Themen rund um die Biodiversität hatten es schwer in den letzten Jahren. Gerade in der Landwirtschaftspolitik wurden die Fronten härter. Der Bauernverband wehrt sich mit einer reflexartigen Abwehrhaltung gegen jegliche Veränderung im Agrarsektor. Diese Blockade muss aufgebrochen werden. Beispielsweise, indem vermehrt freiwillige Unterstützungsmassnahmen für landwirtschaftliche Akteur:innen angeboten werden, die fortschrittlich und ökologisch wirtschaften und zum Erhalt der Biodiversität beitragen.
Ressourcen für die eigene Agenda einsetzen und Debatten lancieren.
Eine Notbremse in Form eines Referendums ist hin und wieder notwendig, das haben wir in der letzten Legislatur bei Steuervorlagen mehrfach gesehen. Von den Kinderabzügen über die Stempelsteuer bis zur Verrechnungssteuer: Linke Ressourcen flossen in – zwar erfolgreiche – Abwehrkämpfe, fehlten dafür aber, um eigene Themen in die öffentliche Diskussion zu tragen. Im Moment steht der Bundeshaushalt unter Druck und die neue Finanzministerin ist zurückhaltender mit unnötigen und unsozialen Steuersenkungsvorlagen. Damit verbleibt mehr Zeit und Geld, um eigene Projekte voranzutreiben, wie etwa den Klimafonds, die 13. AHV-Rente oder die Solarpflicht.
Dort, wo nötig, den Abwehrkampf aufnehmen.
Der gmögige SVP-Energieminister zeigte in seinem ersten Amtsjahr, dass sein politischer Kurs alles andere als gmögig ist.

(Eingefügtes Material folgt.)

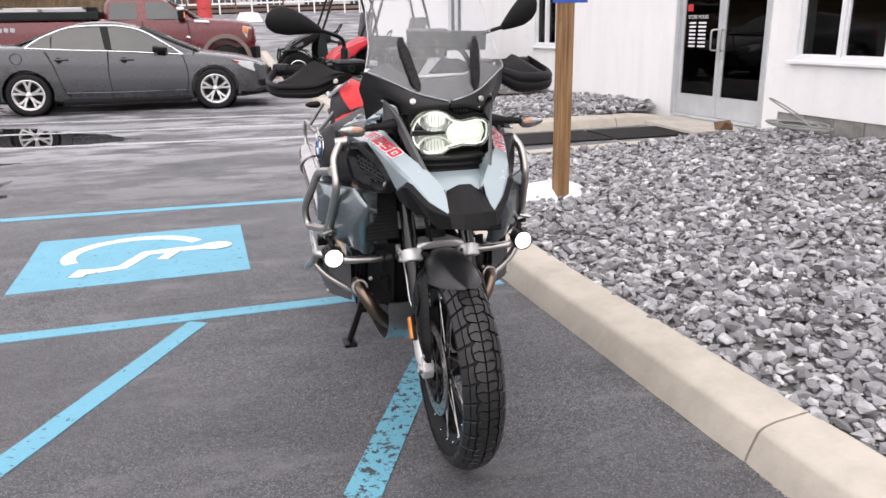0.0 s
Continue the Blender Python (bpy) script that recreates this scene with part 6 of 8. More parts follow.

Nicht nur brachte er den Ausbau der Autobahnen auf acht Spuren durch den Bundes- und später den Nationalrat. Er will die öffentlichen Medien finanziell einschränken, noch bevor ein offizieller Gegenvorschlag zur SRG-Halbierungsinitiative überhaupt diskutiert worden ist. Und er unterstütz den Angriff der SVP auf die bilateralen Verträge, indem er die Notwendigkeit eines Stromabkommens mit der EU in Frage stellt. Hier braucht es eine entschiedene Haltung: Wenn das Parlament dem SVP-Kurs des Klimaministers keine klaren Grenzen setzt, muss die Bevölkerung mittels Referenden korrigieren.
Auf den Errungenschaften dieser Legislatur aufbauen.
In verschiedenen Bereichen konnten in dieser Legislatur gute Vorlagen erarbeitet werden, indem die richtigen Akteur:innen an einen Tisch gebracht wurden, beispielsweise beim runden Tisch zur Wasserkraft oder zur Kreislaufwirtschaft. Dieses Rezept gilt es weiter zu verfolgen. Indem die Beziehungen mit den fortschrittlichen Mitte- und den ökologischen FDP-Vertreter:innen gepflegt werden, und wichtige Reformen in kleineren und lösungsorientierteren Subkommissionen erarbeitet werden.
Themen setzen.
In der kommenden Legislatur werden uns die Frage nach einem rechtsstaatlichen Rahmen für KI und selbstlernenden Algorithmen stark beschäftigen. Diese Themen gilt es rasch inhaltlich anzugehen, bevor sie durch ideologische Positionsbezüge blockiert werden.
Mit diesen (und weiteren) Ansätzen sollte auch in der anstehenden Legislatur politischer Fortschritt möglich sein. Denn Herausforderungen gibt es mehr als genügend, und die Zeit läuft uns nicht nur in der Klimapolitik, sondern auch im EU-Dossier, der Anbindung unserer Forschungsplatzes an Europa und in einer entschiedenen humanitären Hilfe für die Zivilbevölkerung in der Ukraine oder im Gaza-Streifen davon.
Eine progressiv-ökologische Politik wird es nicht einfacher haben, aber mit den richtigen Stellschrauben und der Unterstützung der Bevölkerung kann ein politischer Stillstand verhindert werden.
Autorin | Franziska Ryser ist Nationalrätin für die Grünen.